Çin’e gelmeden önce buradaki Türkiyelilerin iletişimini
sağlayan bir elmek grubundan haberdar olmuştum. Gruba üye olmak için
başvurmuştum ama başvurum henüz Çin’de bir ikametgâhım olmadığı için yanıtsız
kalmıştı. Gelir gelmez aynı gruba tekrar başvurdum. Daha önce üyesi olduğum
gruplar gibi öyle “Ben burada yaşayan bir Türkiyeliyim. Beni de aranıza alın.” deyince
almıyorlar gruba. Bir form dolduruyoruz, yaşadığımız kentteki adresi ve işimizi
yazıyoruz. O formu gönderdikten sonra gruba dâhil olabiliyoruz. Dışarda
kalanların yadırgayabileceği bir durum olsa da bu işi üstlenen konsolosluk –ya da
elçilik- çalışanlarını anlayabiliyorum. Mutlaka daha önceki yıllarda Çin’de
yaşıyorum yalanıyla gruba üye olup, kişisel reklamlarını yapmak isteyen fırsatçılar
olmuştur. Böylesi bir önlem aksi takdirde alınmazdı.

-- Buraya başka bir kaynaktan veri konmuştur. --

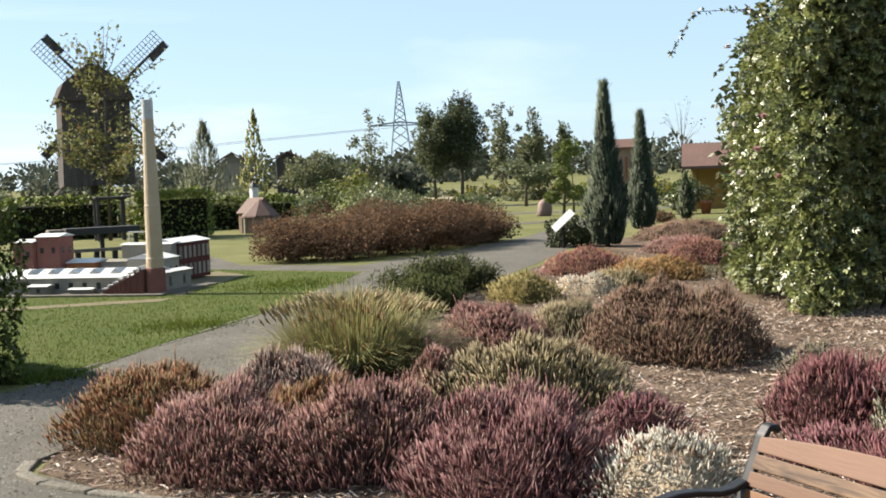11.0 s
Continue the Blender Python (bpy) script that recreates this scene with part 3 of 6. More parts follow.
g_ = Shape()
ring = [(0, 0)] + [(r * math.cos(a * math.pi / 24), r * math.sin(a * math.pi / 24)) for r in (12, 30, 60, 120, 300, 900, 2500) for a in range(48)]
g_.v = [(x, y, 0.0) for x, y in ring]
g_.f = [(0, 1 + k, 1 + (k + 1) % 48) for k in range(48)] + [(1 + i * 48 + k, 1 + (i + 1) * 48 + k, 1 + (i + 1) * 48 + (k + 1) % 48, 1 + i * 48 + (k + 1) % 48) for i in range(6) for k in range(48)]
tagged(g_.out("ground", M_grass), "mown and rough meadow grass reaching the horizon", "ground", kind="structure")

PATH_POLY = [(6, 2.2), (-1.0, 2.2), (-5.0, 2.0), (-6.2, 1.1), (-7.2, -0.05), (-7.9, -0.5), (-8.3, -0.35), (-8.7, 0.1), (-11.2, 1.6), (-14.5, 3.6), (-18.0, 6.2),
             (-22.0, 8.8), (-26.0, 11.3), (-30, 13.2), (-33, 15.8), (-36, 17.4), (-37, 16.4), (-33, 13.6), (-29.2, 11.2), (-25.5, 8.0), (-23.0, 5.4), (-25.0, 3.6), (-30.5, 3.4), (-31, 2.4), (-24.6, 2.6), (-21.4, 5.2),
             (-16.0, 2.45), (-12.8, 0.5), (-11.1, -0.5), (-10.4, -1.6), (-10.0, -2.2), (-10.0, -3.4), (-10.2, -6.5), (-10, -9), (6, -9)]
sheet("path", PATH_POLY, 0.004, M_path, "grey compacted grit garden path", "path")
BED_POLY = [(3, 2.0), (-1.0, 1.9), (-4.5, 1.76), (-5.3, 1.47), (-5.85, 1.2), (-6.42, 0.62), (-7.15, -0.05), (-7.8, -0.40), (-8.25, -0.25), (-8.65, 0.2), (-11.1, 1.7), (-14.4, 3.75), (-17.9, 6.35), (-21.9, 8.95), (-26.0, 11.5), (-27, 13.8),
            (-22, 14.2), (-16, 11.5), (-13.2, 8.2), (-11.9, 7.8), (-11.0, 10.2), (-10.4, 12.0), (-9.2, 13.6), (-8.2, 16.0), (-6.5, 17.8), (-4.9, 20.4), (-1, 20.8), (3, 19)]
sheet("mulch_bed", BED_POLY, 0.012, M_mulch, "heather bed covered with pale wood-chip mulch", "flower bed")
LAWN_POLY = [(-11.3, -0.3), (-12.9, 0.6), (-16.0, 2.55), (-21.2, 5.0), (-24.3, 2.7), (-30, 2.2), (-30, -7), (-16, -7), (-12.9, -3.0)]
sheet("lawn", LAWN_POLY, 0.010, M_lawn, "mown green lawn with worn earthy edge", "lawn")


def inside(poly, x, y):
    c = False
    for i in range(len(poly)):
        x1, y1 = poly[i]
        x2, y2 = poly[i - 1]
        if (y1 > y) != (y2 > y) and x < (x2 - x1) * (y - y1) / (y2 - y1) + x1:
            c = not c
    return c


def spread(poly, n, box):
    """Random points inside a polygon."""
    got = []
    while len(got) < n:
        x, y = rng.uniform(box[0], box[1]), rng.uniform(box[2], box[3])
        if inside(poly, x, y):
            got.append((x, y))
    return np.array(got)


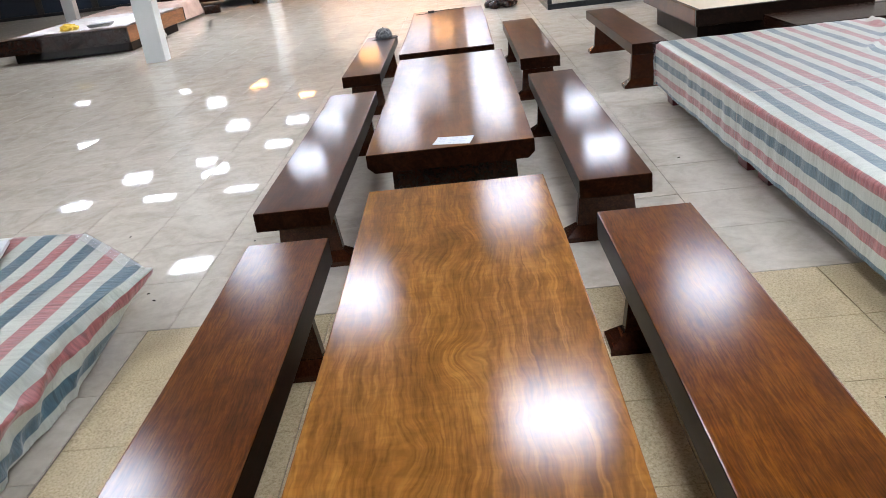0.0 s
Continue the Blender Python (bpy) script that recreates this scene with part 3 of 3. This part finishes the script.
# foam board on the low covered bed
board = thing("foam_board", "white foam board with small dark dents on the tarpaulin", "board", pose(-2.79, 0.38, 0.378, 0, 0, -72))
part("sheet", box(bmesh.new(), -0.28, -0.22, 0.0, 0.28, 0.22, 0.022, bevel=0.004), FOAM, board)
part("backing", box(bmesh.new(), -0.278, -0.218, -0.006, 0.278, 0.218, -0.0005), DARK_WOOD, board, "dark brown backing")
for i in range(4):
    for j in range(3):
        part("dent", prism(bmesh.new(), ring(-0.21 + 0.13 * i, -0.15 + 0.13 * j, -0.20 + 0.13 * i, -0.135 + 0.13 * j), ring(-0.21 + 0.13 * i, -0.15 + 0.13 * j, -0.20 + 0.13 * i, -0.135 + 0.13 * j), 0.0222, 0.0235), BLACK, board)


def lathe(profile, seg=24, squash=1.0):
    bm = bmesh.new()
    rings = [[bm.verts.new((r * math.cos(2 * math.pi * k / seg), squash * r * math.sin(2 * math.pi * k / seg), z)) for k in range(seg)] for r, z in profile]
    for a, b in zip(rings, rings[1:]):
        for k in range(seg):
            bm.faces.new((a[k], a[(k + 1) % seg], b[(k + 1) % seg], b[k]))
    bm.faces.new(rings[0][::-1])
    bm.faces.new(rings[-1])
    return bm


# cap on the bench
cap = thing("cap", "dark grey patterned cap lying on the bench", "cap", pose(-0.92, 7.0, 0.4705 - 0.08, 0, 0, 20))
cap.location.y, cap.location.z = 6.80, 0.4705
part("crown", lathe([(0.105, 0.0), (0.108, 0.03), (0.10, 0.07), (0.075, 0.105), (0.035, 0.122), (0.008, 0.125)], 28, 1.15), mottled("grey_camouflage_cloth", (0.03, 0.032, 0.035), (0.30, 0.31, 0.32), 28.0, 0.8, 0.0, 0.5), cap, smooth=True)
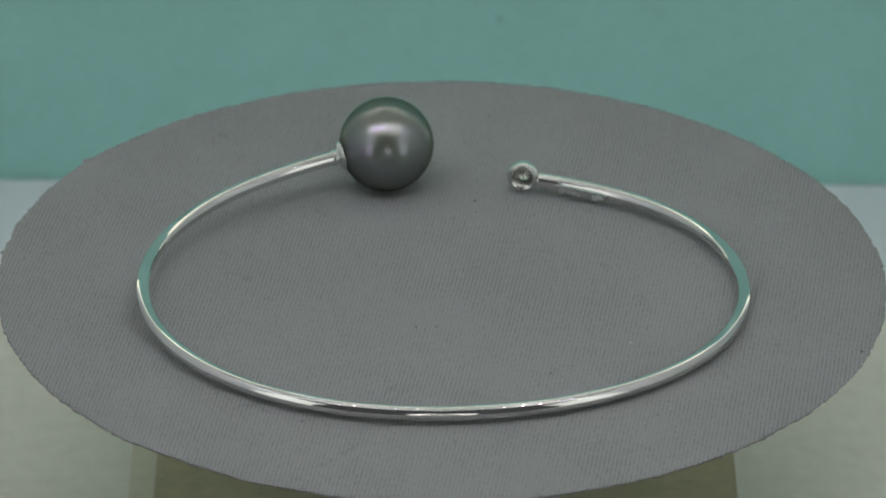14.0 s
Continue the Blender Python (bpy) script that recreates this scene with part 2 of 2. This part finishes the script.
def turntable_base():
    base = tagged(new("turntable_base"), "cream card-covered turntable base with an olive well", "turntable")
    base.matrix_basis = pose(0, 0, 0)
    lo, hi = -0.075, 0.0528
    part("side_board", box((-0.0800, lo, 0.0002), (-0.0343, hi, BASE)), CREAM, base)
    part("side_board", box((0.0317, lo, 0.0002), (0.0800, hi, BASE)), CREAM, base)
    part("back_board", box((-0.0343, 0.0345, 0.0002), (0.0317, hi, BASE - 0.0001)), CREAM, base)
    tape = box((-0.0343, lo, 0.0002), (-0.0317, 0.0345, BASE - 0.0001))
    part("tape", tape, TAPE, base, "pale olive strip of tape along the well")
    # a paler tone stands for the light caught along the tape's edge
    part("tape_edge", box((-0.0317, lo, 0.0002), (-0.03158, 0.0345, BASE - 0.00005)), LIT_EDGE, base)
    part("well_bottom", box((-0.03158, lo, 0.0002), (0.0317, 0.0345, BASE - 0.00014)), OLIVE, base, "olive board sunk below the cream top")
    part("crease", box((-0.0314, 0.0171, BASE - 0.0005), (0.0314, 0.0173, BASE - 0.00012)), FAINT, base)
    # grit and stains on the card
    rng = random.Random(9)
    spots = [(-0.0402, -0.0352, 0.00010), (0.0402, -0.0302, 0.00009), (-0.0328, -0.0362, 0.00012)]
    for _ in range(26):
        x = rng.choice((rng.uniform(-0.046, -0.0345), rng.uniform(0.032, 0.046), rng.uniform(-0.031, -0.022)))
        spots.append((x, rng.uniform(-0.042, 0.02), rng.uniform(0.00003, 0.00008)))
    for x, y, size in spots:
        bm = bmesh.new()
        for v in bmesh.ops.create_icosphere(bm, subdivisions=1, radius=size)["verts"]:
            v.co = Vector((v.co.x * rng.uniform(0.8, 1.6), v.co.y * rng.uniform(0.8, 1.3), v.co.z * 0.5)) + Vector((x, y, BASE + (-0.00012 if -0.0316 < x < 0.0317 else 0.0)))
        part("grit", bm, GRIT, base)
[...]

Neyse, son günlerde bu grupta dönüp dolaşan bir tartışma
var. Tartışmanın konusu Şanhay’da* geçtiğimiz haftalarda gerçekleşen Turkuaz
Türk Kültürü ve Yemekleri festivali. Adından da anlaşılacağı gibi festivali
düzenleyenler Fethullah Gülen cemaatine bağlı, zamanında buraya öğrenci ya da
girişimci olarak gelmiş insanlar. Sadece addan değil tabii, festivalin web
sayfasında TÜÇSİAD’dan ve PASİAD’dan beraber bahsediliyor. Yani bunlar kardeş
kuruluşlar. Hatta bence PASİAD, TÜÇSİAD’ın abisi çünkü bildiğim kadarıyla
PASİAD on üç yılı aşkın bir süredir var. Çin büyük bir ülke ve dev bir pazar olduğu
için ayrılması münasip görülmüştür. Ayrıca sponsorların arasında Seyidoğlu, Güllüoğlu
gibi adlar var. Bu sonuncusu Gezi Direnişi sırasında gazdan kaçıp dükkâna
sığınan eylemcileri polise teslim eden meşhur baklavacıdır. Benim festivale
katılmamam için yeter de artar bu neden.
Herhalde festivalin cemaat bağlantılı kurumlar tarafından
düzenlendiğini bilen tek kişi ben değilimdir. Herkesin bildiği ama kimsenin
söylemediği bir gerçektir bu. Belki insanlar kendi aralarında konuşurken daha
rahat bir şekilde düşüncelerini söylüyorlardır. Belki de malumun ilanına gerek
görmedikleri için mürekkeplerini boşa harcamak istemiyorlardır. Benim için ilginç
olan festivalin kendisi değil zaten. Asıl ilginç olan festival sonrası
yazılanlar ve bu yazılanlara sessiz kalan festival düzenleyicileri. Baştan
alalım!
Cemaat bir festival düzenlemiş ve herkesi davet etmiş. Bu
festivale hükümetten rical-i devleti de çağırmış. Ehh, hükümeti bildiğimize
göre o cenahta bir sıkıntı çıkmayacaktır. Onlar da gelmişler. Çinli
akademisyenleri, yazarları, gazetecileri ve Çin’de yaşayan Türkiye
vatandaşlarını da davet etmişler. Kendi hallerinde yemişler, içmişler, konuşmuşlar,
eğlenmişler. Tabii ki bu eğlenme faslı kendilerinin sınırlarını çizdiği “Türk
Kültürü” diye tanımladıkları çerçevenin dışına çıkmayacaktır. İşte en büyük sorun
da burada başlıyor. “Türk Kültürü” diye tanıtılan kültür Türkiye’yi ne kadar temsil
ediyor? Yani onların çizdiği çerçeveye biz de sığabilecek miyiz?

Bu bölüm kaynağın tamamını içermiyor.